> _Data block_
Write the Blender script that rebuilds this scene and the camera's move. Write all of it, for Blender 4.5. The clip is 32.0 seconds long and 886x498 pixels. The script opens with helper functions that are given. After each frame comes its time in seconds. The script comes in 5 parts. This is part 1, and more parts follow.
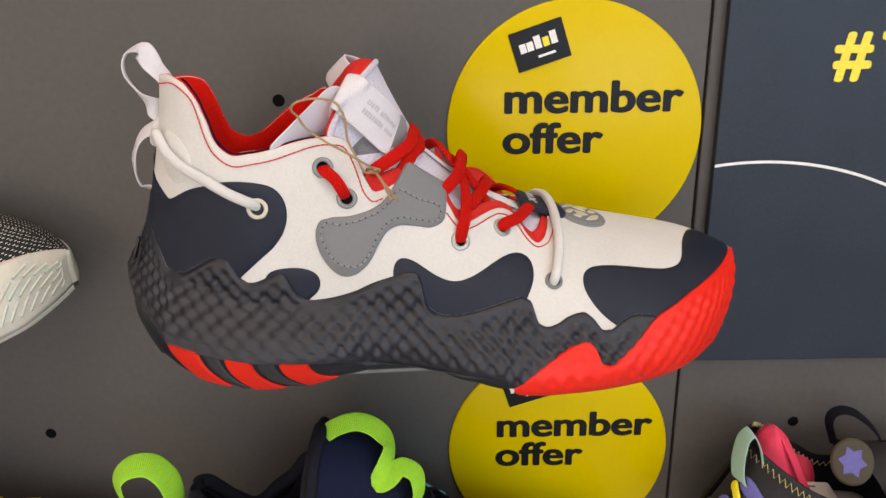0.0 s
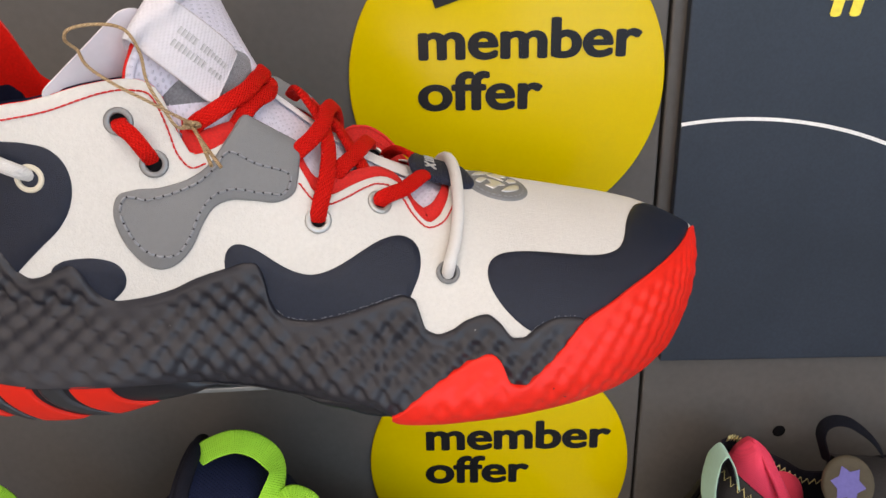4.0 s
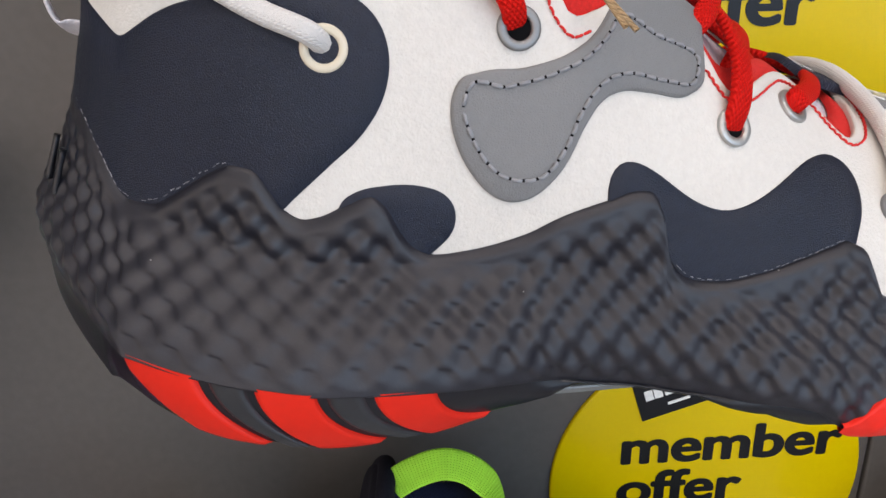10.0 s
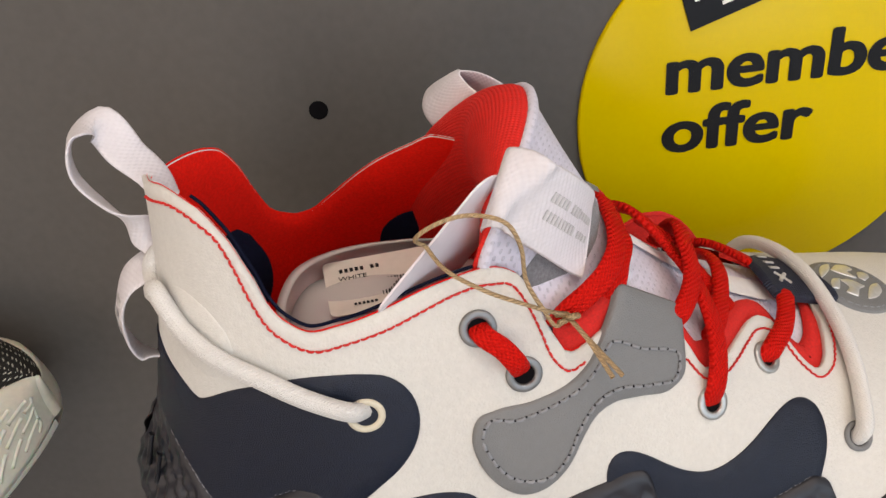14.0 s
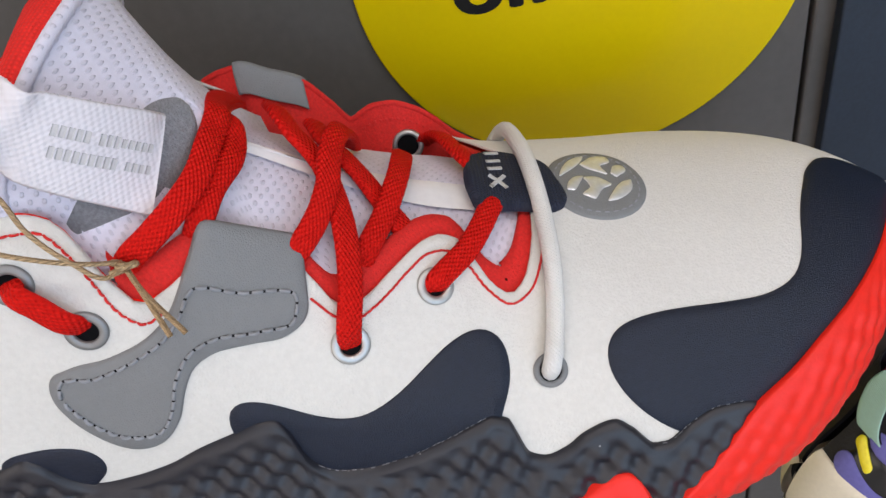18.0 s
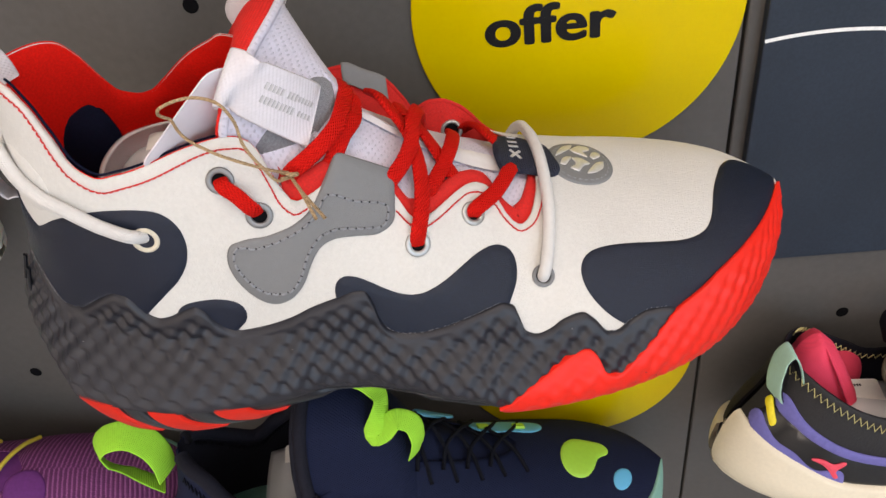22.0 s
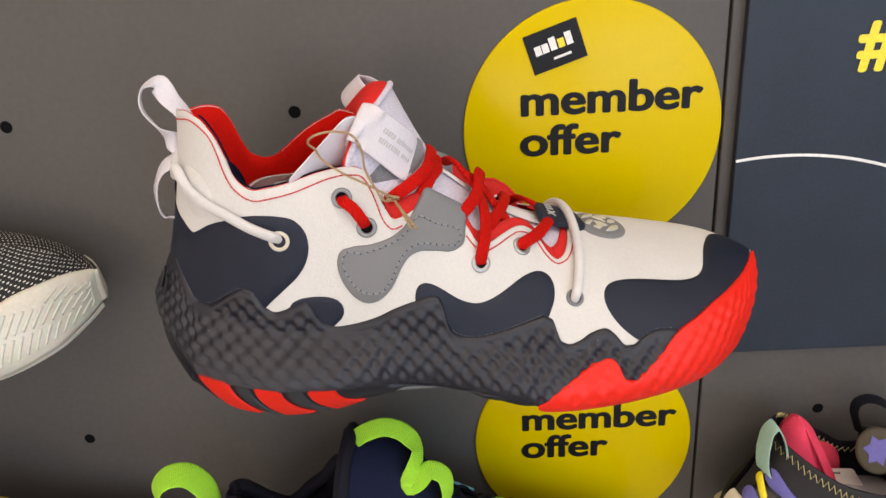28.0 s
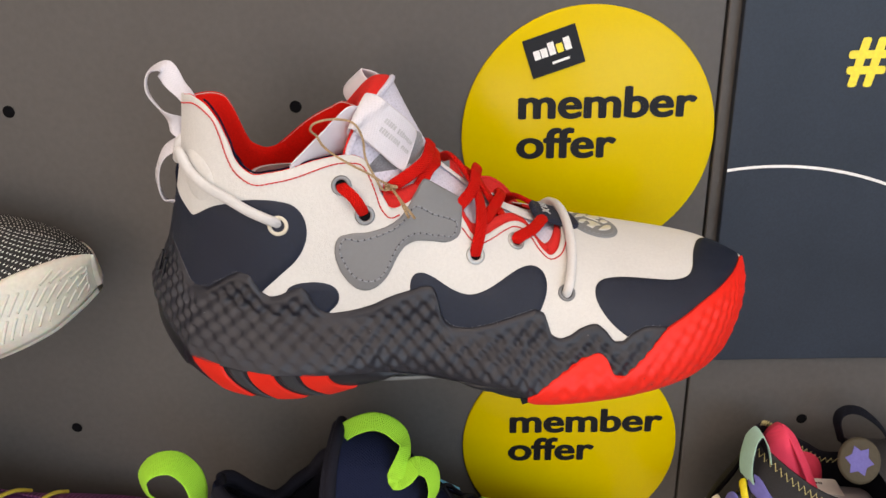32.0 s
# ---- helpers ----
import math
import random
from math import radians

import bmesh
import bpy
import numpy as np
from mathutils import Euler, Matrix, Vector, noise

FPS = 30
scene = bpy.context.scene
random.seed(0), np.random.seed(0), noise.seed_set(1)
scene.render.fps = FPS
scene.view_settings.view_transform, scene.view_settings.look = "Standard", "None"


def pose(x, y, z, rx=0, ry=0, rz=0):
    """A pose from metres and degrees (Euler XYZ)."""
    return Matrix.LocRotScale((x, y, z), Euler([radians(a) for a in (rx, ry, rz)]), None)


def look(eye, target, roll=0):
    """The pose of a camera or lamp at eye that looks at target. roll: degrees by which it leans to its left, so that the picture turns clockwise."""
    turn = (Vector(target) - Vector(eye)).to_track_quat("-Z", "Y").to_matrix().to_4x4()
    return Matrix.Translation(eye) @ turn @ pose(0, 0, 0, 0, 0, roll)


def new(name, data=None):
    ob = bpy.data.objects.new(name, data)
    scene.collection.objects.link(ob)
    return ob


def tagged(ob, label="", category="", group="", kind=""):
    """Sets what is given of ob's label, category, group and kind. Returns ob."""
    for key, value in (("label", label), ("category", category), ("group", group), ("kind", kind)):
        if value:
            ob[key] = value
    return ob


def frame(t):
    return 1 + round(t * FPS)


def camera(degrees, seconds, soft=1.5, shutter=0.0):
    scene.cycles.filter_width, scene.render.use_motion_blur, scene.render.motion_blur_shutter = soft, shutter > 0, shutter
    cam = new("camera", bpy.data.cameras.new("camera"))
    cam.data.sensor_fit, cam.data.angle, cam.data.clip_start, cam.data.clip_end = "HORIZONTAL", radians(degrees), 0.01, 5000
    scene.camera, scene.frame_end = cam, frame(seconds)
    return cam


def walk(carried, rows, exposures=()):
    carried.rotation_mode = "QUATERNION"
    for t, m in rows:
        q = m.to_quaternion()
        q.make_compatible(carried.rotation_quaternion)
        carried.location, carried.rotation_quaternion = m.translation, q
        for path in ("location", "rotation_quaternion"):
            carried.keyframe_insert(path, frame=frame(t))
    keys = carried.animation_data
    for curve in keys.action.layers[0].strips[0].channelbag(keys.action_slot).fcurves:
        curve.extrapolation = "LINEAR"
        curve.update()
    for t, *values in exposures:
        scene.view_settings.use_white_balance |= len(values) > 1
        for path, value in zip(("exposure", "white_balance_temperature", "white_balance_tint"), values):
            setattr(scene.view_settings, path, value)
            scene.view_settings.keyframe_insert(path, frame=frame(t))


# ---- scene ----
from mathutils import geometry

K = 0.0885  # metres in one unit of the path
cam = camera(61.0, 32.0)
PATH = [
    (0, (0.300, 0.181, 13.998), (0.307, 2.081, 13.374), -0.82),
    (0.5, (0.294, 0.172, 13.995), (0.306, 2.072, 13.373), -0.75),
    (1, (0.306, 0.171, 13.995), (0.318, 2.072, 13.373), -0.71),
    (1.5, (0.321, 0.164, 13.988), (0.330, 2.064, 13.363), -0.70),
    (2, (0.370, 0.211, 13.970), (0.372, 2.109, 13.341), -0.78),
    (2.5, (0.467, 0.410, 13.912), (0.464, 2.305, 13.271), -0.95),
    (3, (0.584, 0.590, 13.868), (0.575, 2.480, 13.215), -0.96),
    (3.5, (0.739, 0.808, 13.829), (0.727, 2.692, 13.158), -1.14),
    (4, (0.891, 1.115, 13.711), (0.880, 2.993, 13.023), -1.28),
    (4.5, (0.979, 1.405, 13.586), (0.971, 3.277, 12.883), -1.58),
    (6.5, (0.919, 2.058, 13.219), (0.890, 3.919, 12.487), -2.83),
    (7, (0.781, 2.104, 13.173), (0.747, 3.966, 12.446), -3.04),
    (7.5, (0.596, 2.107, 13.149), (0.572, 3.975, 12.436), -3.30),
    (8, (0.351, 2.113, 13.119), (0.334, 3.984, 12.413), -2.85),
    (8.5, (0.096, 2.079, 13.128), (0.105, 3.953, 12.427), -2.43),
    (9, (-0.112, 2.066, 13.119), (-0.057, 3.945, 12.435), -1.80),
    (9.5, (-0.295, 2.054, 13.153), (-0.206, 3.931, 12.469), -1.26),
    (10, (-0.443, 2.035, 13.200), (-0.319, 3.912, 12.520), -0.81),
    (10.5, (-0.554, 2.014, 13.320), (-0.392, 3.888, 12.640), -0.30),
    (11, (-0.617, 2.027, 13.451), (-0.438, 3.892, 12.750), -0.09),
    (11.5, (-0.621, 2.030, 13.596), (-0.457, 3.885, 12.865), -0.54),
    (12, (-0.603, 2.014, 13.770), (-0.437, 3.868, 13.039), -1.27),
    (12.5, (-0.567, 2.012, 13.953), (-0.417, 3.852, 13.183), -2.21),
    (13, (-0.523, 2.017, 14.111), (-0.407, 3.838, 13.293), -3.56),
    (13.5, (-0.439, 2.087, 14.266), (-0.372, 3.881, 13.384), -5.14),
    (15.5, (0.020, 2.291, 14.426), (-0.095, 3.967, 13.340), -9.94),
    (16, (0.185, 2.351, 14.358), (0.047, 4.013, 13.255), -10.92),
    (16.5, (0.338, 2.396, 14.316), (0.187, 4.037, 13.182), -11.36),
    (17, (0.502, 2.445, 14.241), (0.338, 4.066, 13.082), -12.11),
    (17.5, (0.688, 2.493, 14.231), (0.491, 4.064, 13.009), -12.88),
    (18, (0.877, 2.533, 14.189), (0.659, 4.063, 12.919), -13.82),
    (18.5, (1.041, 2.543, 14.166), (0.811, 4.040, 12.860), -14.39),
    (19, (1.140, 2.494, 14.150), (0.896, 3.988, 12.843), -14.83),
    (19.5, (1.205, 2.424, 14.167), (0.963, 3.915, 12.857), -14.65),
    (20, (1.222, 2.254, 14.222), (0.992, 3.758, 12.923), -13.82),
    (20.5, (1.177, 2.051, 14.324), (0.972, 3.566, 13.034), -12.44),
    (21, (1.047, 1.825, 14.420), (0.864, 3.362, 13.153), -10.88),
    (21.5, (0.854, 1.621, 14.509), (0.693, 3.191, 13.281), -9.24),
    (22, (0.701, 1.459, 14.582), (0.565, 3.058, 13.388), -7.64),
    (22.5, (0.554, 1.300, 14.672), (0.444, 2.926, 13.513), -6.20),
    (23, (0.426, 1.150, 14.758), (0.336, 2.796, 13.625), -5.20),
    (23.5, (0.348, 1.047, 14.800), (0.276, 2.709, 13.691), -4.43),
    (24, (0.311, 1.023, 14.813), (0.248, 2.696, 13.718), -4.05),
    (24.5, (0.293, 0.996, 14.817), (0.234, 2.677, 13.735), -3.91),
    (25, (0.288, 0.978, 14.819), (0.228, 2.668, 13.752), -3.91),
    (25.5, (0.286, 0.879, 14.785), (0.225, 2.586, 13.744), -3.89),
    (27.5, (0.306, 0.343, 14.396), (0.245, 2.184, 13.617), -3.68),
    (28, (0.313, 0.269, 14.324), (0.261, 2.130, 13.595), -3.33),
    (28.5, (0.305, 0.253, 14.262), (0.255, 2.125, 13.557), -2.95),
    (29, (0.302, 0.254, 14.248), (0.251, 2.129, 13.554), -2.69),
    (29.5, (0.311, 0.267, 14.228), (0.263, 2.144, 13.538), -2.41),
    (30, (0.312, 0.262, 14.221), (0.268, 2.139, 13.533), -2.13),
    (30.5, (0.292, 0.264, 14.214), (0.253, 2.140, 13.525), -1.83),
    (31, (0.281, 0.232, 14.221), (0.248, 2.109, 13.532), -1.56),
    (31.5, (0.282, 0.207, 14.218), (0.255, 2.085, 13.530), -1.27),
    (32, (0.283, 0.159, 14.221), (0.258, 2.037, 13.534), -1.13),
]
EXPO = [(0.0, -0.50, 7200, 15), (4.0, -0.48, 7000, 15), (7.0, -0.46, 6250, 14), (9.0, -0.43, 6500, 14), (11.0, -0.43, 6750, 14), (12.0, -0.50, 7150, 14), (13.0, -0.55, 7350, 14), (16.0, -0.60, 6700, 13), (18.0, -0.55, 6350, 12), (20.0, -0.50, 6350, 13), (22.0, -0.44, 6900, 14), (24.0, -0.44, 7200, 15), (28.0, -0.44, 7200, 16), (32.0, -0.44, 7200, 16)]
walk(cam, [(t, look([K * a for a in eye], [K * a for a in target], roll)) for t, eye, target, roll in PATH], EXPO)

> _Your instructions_
What is the number of lines in the data that hold the word "carried"? Reply with that number and nothing else.

> _Exercise output_
6